## GIVEN MATERIAL

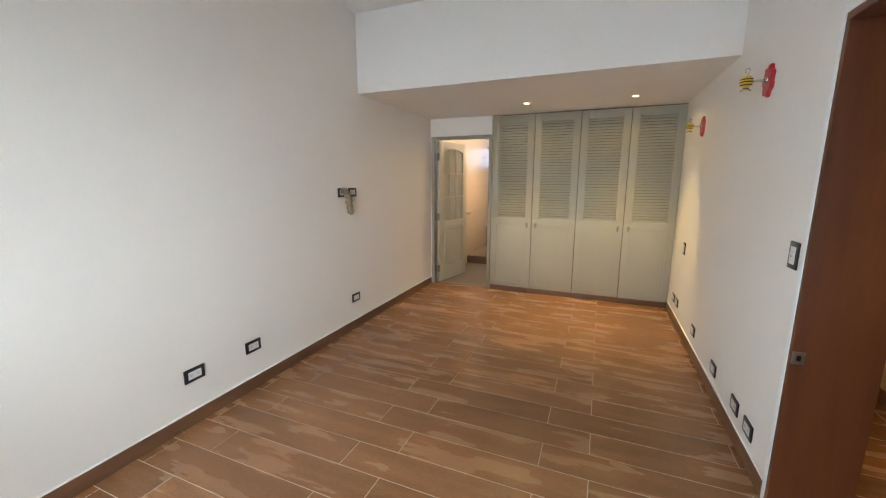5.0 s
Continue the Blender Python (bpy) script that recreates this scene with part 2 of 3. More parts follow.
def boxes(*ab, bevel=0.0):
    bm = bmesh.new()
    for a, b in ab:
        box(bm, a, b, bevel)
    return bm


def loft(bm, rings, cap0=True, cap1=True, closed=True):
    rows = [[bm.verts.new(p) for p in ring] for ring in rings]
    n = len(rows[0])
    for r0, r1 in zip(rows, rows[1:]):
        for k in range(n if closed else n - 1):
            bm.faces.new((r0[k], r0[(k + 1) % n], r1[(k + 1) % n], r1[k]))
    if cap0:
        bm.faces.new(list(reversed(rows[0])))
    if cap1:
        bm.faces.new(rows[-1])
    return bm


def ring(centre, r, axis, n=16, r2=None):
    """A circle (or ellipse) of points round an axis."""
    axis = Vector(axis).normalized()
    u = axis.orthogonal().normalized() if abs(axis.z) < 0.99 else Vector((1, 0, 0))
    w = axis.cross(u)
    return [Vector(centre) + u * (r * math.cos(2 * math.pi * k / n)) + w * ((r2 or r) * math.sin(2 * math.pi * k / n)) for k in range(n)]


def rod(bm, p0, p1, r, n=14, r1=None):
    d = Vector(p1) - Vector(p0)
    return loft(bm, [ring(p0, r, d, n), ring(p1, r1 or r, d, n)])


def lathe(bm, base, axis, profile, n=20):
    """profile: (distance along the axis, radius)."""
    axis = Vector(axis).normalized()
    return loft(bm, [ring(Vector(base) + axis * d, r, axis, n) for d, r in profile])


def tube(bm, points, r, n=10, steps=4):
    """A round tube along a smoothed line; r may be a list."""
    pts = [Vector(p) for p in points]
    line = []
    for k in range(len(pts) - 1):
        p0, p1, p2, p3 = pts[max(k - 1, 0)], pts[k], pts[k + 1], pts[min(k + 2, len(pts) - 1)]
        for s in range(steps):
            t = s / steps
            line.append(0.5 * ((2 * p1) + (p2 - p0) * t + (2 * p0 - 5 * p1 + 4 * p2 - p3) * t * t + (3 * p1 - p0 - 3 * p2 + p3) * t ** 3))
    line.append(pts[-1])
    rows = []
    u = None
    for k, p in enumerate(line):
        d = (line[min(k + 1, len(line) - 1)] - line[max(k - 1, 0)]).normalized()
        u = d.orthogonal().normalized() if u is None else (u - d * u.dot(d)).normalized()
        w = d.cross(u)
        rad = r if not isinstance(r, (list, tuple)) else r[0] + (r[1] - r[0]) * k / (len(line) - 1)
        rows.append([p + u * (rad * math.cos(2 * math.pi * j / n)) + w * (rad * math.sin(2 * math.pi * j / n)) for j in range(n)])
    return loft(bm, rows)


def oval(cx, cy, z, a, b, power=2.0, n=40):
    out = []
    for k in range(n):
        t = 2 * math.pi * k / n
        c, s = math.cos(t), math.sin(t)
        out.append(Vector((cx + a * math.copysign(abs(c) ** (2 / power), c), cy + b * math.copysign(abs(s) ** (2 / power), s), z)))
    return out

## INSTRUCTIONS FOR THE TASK
Write down every line from the opening of the listing to the line with "return loft(bm, [ring(p0, r, d, n), ring(p1, r1", both included, and nothing else; the pictures are omitted.

## THE OUTPUT
5.0 s
Continue the Blender Python (bpy) script that recreates this scene with part 2 of 3. More parts follow.
def boxes(*ab, bevel=0.0):
    bm = bmesh.new()
    for a, b in ab:
        box(bm, a, b, bevel)
    return bm


def loft(bm, rings, cap0=True, cap1=True, closed=True):
    rows = [[bm.verts.new(p) for p in ring] for ring in rings]
    n = len(rows[0])
    for r0, r1 in zip(rows, rows[1:]):
        for k in range(n if closed else n - 1):
            bm.faces.new((r0[k], r0[(k + 1) % n], r1[(k + 1) % n], r1[k]))
    if cap0:
        bm.faces.new(list(reversed(rows[0])))
    if cap1:
        bm.faces.new(rows[-1])
    return bm


def ring(centre, r, axis, n=16, r2=None):
    """A circle (or ellipse) of points round an axis."""
    axis = Vector(axis).normalized()
    u = axis.orthogonal().normalized() if abs(axis.z) < 0.99 else Vector((1, 0, 0))
    w = axis.cross(u)
    return [Vector(centre) + u * (r * math.cos(2 * math.pi * k / n)) + w * ((r2 or r) * math.sin(2 * math.pi * k / n)) for k in range(n)]


def rod(bm, p0, p1, r, n=14, r1=None):
    d = Vector(p1) - Vector(p0)
    return loft(bm, [ring(p0, r, d, n), ring(p1, r1 or r, d, n)])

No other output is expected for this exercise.